At the same time, Micron remains relatively cheap in terms of multipliers. The shares trade at about 8.4 times expected earnings, compared with more than 22 for the S&P 500 and over 26 for the Nasdaq 100. In effect, the market still assumes that the current memory shortage is temporary. However, the industry itself is increasingly signaling the opposite, as Nasdaq futures react accordingly.
The problem is that building a new memory factory is a multi-year process. Micron explicitly admits that additional capacity is coming online far more slowly than AI demand is growing.
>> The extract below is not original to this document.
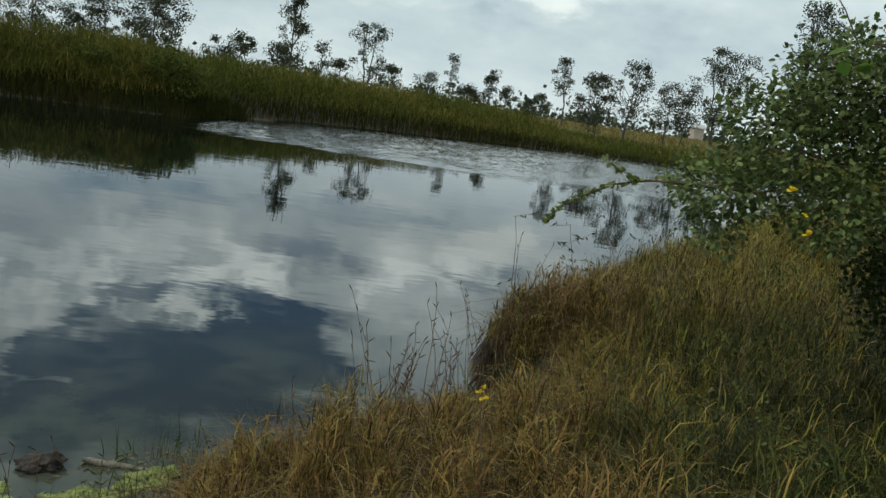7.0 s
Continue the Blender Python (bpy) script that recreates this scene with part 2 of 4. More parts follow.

That is why the company is actively transferring customers to long-term contracts, seeking to lock in supply commitments and reduce the risk of future supply imbalances.
Against this backdrop, governments are becoming more involved. U.S. Trade Representative Jamieson Greer has already confirmed that Washington views semiconductor tariffs as a tool for pressuring Asian manufacturers. The logic is simple: either Samsung and SK hynix localize production in the US, or they risk facing trade restrictions. In fact, the United States is now trying to replicate a strategy previously applied to the energy sector.
The goal is to turn a critically important resource into an element of national industrial policy. Only this time, the strategic resource is memory rather than oil. Micron has already pledged to invest about $200 billion in U.S. manufacturing over the next twenty years. New production clusters are being built in New York and Idaho, while Virginia is expected to become one of the key centers for HBM packaging. Together, these initiatives represent an effort to build a fully integrated domestic memory ecosystem, from DRAM to the most complex AI modules. And while Nvidia remains the main symbol of the AI revolution, the market is increasingly realizing that there will be no scaling of AGI without Micron, Samsung, and SK hynix. In the emerging technological race, memory is gradually evolving from a secondary component into one of the scarcest and most strategically important resources in the global economy.